Task goal - Produce a word-for-word copy of the listing below without its pictures.

── Material provided

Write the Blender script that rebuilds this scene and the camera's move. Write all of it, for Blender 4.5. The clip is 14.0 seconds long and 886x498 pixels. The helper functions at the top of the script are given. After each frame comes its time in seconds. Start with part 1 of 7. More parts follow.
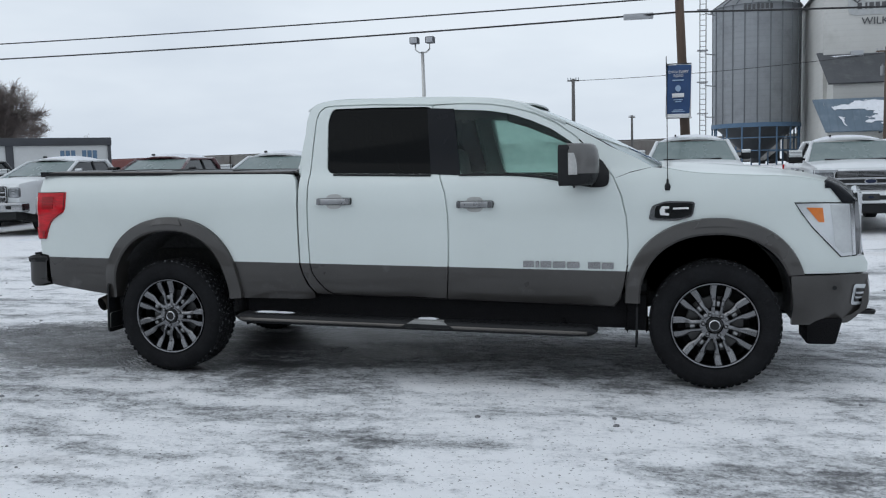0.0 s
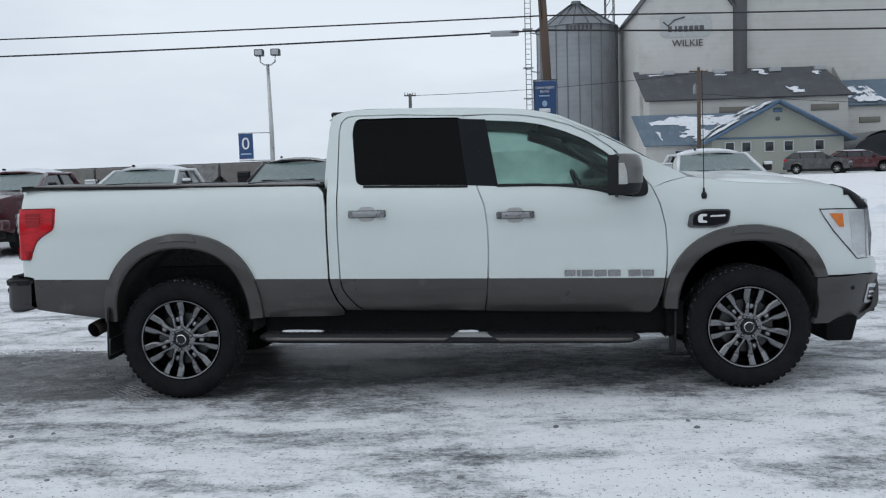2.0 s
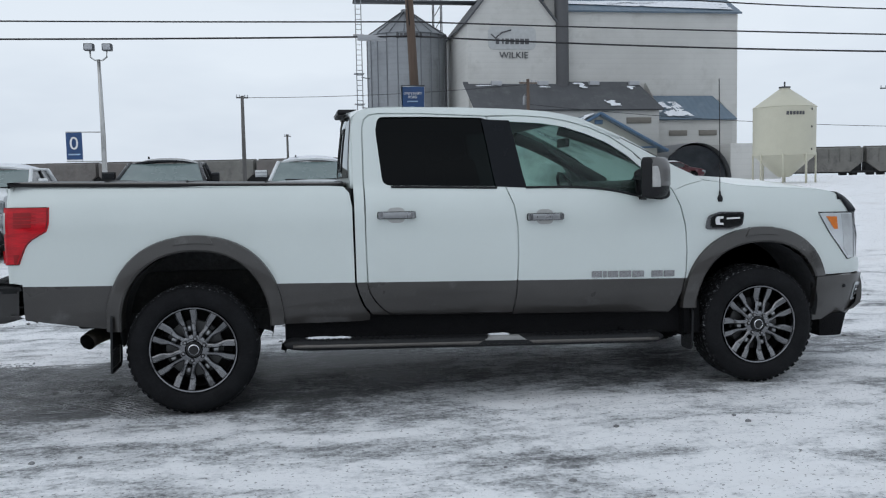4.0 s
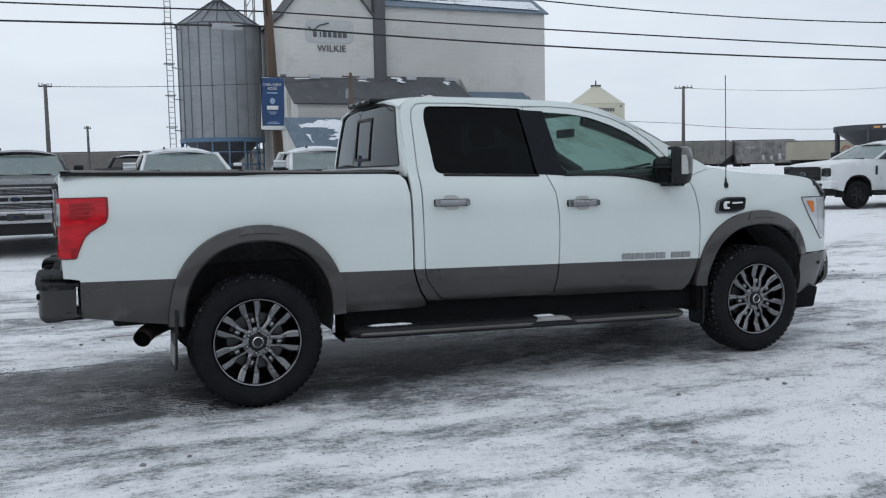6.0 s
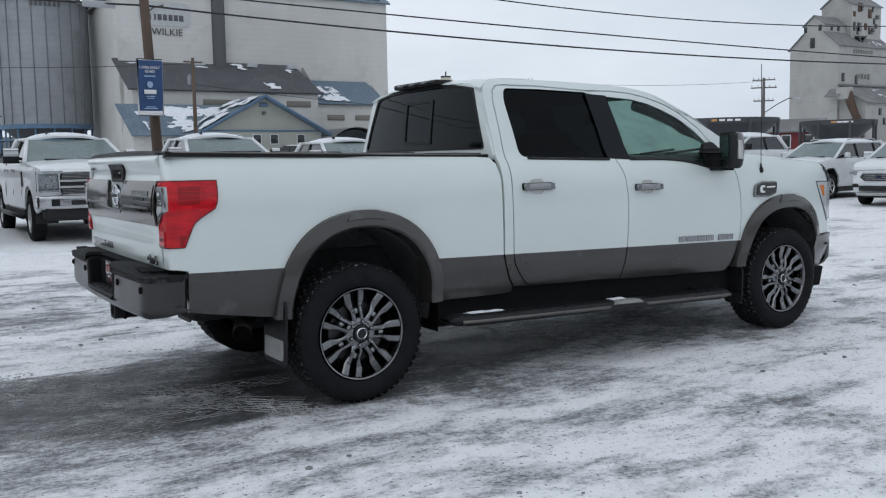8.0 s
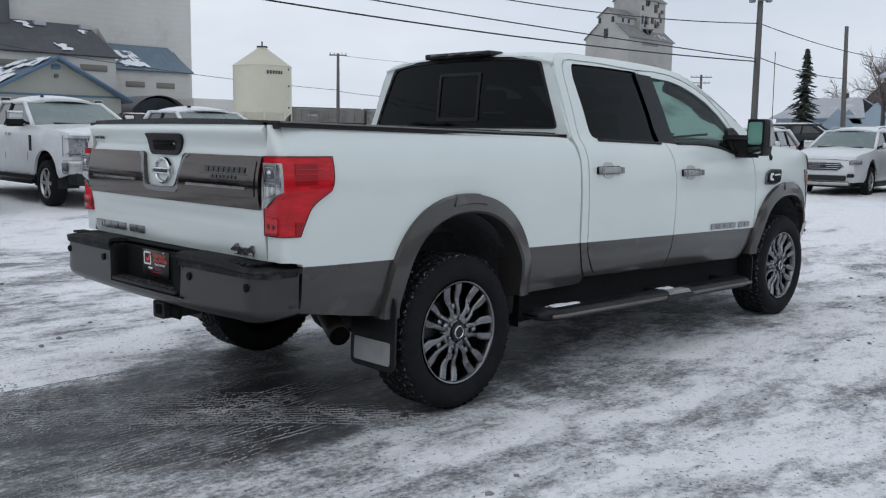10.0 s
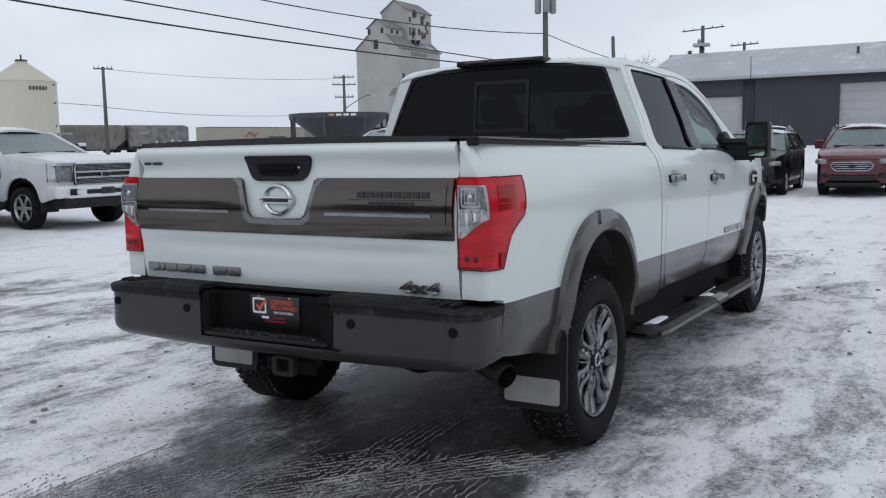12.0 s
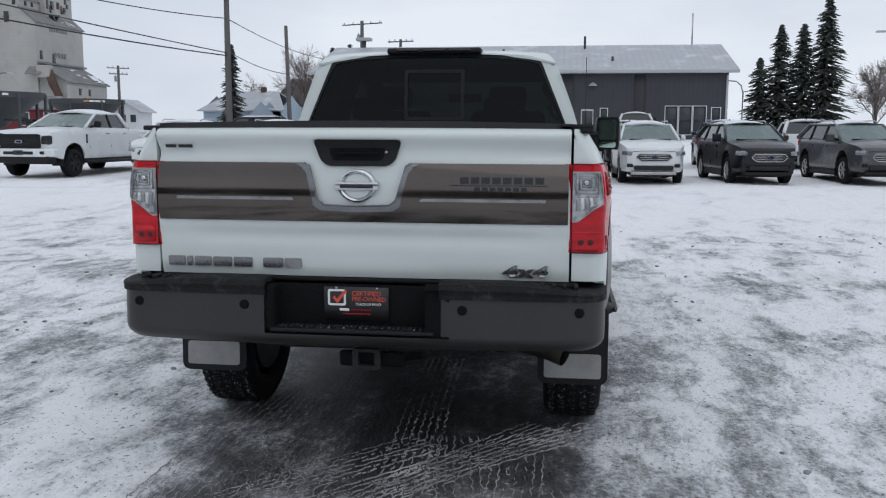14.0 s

────

Reply -
Write the Blender script that rebuilds this scene and the camera's move. Write all of it, for Blender 4.5. The clip is 14.0 seconds long and 886x498 pixels. The helper functions at the top of the script are given. After each frame comes its time in seconds. Start with part 1 of 7. More parts follow.
0.0 s
2.0 s
4.0 s
6.0 s
8.0 s
10.0 s
12.0 s
14.0 s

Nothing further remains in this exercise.